Smoothness of equisingular families of curves

Abstract:

Francesco Severi (1921) showed that equisingular families of plane nodal curves are T-smooth, i.e. smooth of the expected dimension, whenever they are non-empty. For families with more complicated singularities this is no longer true. Given a divisor $D$ on a smooth projective surface $\Sigma$ it thus makes sense to look for conditions which ensure that the family $V_{|D|}^{irr}\big (\mathcal {S}_1,\ldots ,\mathcal {S}_r\big )$ of irreducible curves in the linear system $|D|_l$ with precisely $r$ singular points of types $\mathcal {S}_1,\ldots ,\mathcal {S}_r$ is T-smooth.

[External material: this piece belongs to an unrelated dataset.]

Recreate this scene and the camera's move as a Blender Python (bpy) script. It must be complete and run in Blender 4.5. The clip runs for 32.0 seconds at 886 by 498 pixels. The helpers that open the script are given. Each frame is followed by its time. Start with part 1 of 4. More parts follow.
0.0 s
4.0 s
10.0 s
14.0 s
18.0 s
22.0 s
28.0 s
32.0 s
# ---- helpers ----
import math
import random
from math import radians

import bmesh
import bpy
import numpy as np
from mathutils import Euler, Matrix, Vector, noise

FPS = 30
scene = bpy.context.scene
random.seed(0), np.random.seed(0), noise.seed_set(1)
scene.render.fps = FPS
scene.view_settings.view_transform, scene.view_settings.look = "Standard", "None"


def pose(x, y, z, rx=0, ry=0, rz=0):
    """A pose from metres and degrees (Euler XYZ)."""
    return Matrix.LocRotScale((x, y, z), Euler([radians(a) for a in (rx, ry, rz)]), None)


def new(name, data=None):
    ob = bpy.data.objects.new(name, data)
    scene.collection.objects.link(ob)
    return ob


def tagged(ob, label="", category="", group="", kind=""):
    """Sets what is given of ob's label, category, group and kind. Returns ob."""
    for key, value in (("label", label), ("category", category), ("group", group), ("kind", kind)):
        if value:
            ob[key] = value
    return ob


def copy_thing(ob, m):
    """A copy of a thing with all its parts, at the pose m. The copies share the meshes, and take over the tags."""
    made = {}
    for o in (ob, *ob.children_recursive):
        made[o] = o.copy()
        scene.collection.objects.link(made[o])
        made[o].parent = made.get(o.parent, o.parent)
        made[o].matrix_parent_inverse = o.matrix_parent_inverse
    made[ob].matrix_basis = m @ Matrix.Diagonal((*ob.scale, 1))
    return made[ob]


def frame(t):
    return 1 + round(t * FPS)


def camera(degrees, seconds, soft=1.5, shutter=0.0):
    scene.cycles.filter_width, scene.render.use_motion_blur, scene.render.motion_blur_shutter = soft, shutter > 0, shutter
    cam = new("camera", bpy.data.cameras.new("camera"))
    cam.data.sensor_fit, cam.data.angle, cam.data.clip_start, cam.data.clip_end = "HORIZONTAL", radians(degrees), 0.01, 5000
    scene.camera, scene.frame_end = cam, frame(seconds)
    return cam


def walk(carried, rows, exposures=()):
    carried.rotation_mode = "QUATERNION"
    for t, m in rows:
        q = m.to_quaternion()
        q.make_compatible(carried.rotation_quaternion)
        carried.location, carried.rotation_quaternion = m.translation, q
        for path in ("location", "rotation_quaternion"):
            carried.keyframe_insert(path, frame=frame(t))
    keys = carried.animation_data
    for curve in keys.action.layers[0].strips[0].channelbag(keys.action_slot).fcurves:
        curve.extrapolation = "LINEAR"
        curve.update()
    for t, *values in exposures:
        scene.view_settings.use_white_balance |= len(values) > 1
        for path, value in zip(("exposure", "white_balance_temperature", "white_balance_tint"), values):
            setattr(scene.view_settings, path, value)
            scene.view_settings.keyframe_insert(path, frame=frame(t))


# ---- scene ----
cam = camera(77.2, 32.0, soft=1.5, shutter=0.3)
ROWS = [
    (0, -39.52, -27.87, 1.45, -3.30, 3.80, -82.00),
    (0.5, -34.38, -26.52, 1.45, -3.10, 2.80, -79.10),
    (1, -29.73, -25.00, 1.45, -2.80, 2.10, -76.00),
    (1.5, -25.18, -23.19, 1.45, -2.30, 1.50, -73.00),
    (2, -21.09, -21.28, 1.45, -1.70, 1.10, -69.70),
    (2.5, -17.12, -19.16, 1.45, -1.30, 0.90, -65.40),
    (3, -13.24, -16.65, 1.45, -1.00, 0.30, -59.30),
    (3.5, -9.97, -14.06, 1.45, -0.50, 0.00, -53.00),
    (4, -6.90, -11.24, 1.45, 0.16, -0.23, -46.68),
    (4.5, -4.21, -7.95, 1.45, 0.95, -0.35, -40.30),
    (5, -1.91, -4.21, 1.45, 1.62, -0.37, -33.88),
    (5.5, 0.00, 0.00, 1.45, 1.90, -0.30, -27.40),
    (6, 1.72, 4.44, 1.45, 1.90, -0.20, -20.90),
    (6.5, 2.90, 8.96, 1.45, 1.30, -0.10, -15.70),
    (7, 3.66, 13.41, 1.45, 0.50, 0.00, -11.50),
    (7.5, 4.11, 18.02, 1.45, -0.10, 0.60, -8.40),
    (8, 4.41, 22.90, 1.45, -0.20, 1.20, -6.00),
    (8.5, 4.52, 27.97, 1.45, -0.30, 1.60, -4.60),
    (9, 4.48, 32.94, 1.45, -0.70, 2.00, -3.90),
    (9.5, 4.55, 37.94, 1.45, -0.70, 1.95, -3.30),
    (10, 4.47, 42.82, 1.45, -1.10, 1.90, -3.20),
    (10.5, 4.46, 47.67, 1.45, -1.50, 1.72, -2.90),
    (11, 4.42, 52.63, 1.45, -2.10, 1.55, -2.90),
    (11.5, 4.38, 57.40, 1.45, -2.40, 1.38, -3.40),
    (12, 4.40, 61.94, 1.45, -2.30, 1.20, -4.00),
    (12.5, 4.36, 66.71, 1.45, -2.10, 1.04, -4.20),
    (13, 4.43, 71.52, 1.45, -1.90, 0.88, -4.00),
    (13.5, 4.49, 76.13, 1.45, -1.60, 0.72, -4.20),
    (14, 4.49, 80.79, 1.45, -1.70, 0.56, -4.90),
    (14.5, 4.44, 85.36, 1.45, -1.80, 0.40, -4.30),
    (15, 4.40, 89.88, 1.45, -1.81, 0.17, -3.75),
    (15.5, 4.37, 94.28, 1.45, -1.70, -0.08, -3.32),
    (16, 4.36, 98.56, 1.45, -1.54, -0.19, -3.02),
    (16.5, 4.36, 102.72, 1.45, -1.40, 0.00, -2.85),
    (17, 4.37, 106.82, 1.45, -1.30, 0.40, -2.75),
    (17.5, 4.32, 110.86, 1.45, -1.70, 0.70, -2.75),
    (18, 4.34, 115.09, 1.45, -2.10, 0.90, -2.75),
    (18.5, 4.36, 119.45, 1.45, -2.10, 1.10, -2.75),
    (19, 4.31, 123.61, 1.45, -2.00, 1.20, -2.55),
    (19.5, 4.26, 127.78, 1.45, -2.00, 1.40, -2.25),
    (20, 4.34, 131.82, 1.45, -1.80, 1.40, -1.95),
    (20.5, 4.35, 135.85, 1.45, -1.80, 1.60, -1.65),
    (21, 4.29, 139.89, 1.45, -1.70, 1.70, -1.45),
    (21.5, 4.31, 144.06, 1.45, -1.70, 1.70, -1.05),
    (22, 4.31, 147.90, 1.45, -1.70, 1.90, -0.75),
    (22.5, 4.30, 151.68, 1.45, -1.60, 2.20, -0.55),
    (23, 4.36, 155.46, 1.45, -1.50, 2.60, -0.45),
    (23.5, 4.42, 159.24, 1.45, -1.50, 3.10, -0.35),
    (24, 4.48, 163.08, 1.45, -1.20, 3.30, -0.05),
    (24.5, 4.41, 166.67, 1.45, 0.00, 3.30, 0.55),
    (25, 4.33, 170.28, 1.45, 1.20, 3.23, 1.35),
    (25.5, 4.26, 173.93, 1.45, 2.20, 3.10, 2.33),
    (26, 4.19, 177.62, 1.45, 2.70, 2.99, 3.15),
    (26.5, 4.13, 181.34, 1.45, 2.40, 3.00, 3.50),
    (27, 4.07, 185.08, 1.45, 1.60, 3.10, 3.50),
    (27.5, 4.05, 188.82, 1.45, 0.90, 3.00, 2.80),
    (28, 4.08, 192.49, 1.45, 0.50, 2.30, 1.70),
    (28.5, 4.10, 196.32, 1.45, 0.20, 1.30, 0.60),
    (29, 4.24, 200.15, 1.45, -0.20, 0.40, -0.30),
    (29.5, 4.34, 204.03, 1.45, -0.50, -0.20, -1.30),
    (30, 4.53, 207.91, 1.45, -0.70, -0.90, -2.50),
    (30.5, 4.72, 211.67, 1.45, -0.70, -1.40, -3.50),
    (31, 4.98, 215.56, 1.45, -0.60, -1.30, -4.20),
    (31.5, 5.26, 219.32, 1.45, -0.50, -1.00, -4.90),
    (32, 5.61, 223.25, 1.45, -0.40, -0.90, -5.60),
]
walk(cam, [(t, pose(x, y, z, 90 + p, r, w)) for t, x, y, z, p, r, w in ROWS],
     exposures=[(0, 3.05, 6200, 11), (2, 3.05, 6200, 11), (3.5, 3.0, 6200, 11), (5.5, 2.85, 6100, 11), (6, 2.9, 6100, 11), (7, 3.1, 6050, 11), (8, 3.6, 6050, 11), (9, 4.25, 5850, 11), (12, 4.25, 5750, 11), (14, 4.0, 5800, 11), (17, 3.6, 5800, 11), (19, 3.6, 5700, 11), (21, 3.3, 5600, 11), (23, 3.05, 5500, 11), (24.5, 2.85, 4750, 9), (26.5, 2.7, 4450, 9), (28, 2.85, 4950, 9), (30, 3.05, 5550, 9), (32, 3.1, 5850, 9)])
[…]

Considering different surfaces including the projective plane, general surfaces in $\mathbb {P}_{\mathbb {C}}^3$, products of curves and geometrically ruled surfaces, we produce a sufficient condition of the type \[ \sum \limits _{i=1}^r\gamma _\alpha (\mathcal {S}_i) < \gamma \cdot (D- K_\Sigma )^2, \] where $\gamma _\alpha$ is some invariant of the singularity type and $\gamma$ is some constant. This generalises the results of Greuel, Lossen, and Shustin (2001) for the plane case, combining their methods and the method of Bogomolov instability. For many singularity types the $\gamma _\alpha$-invariant leads to essentially better conditions than the invariants used by Greuel, Lossen, and Shustin (1997), and for most classes of geometrically ruled surfaces our results are the first known for T-smoothness at all.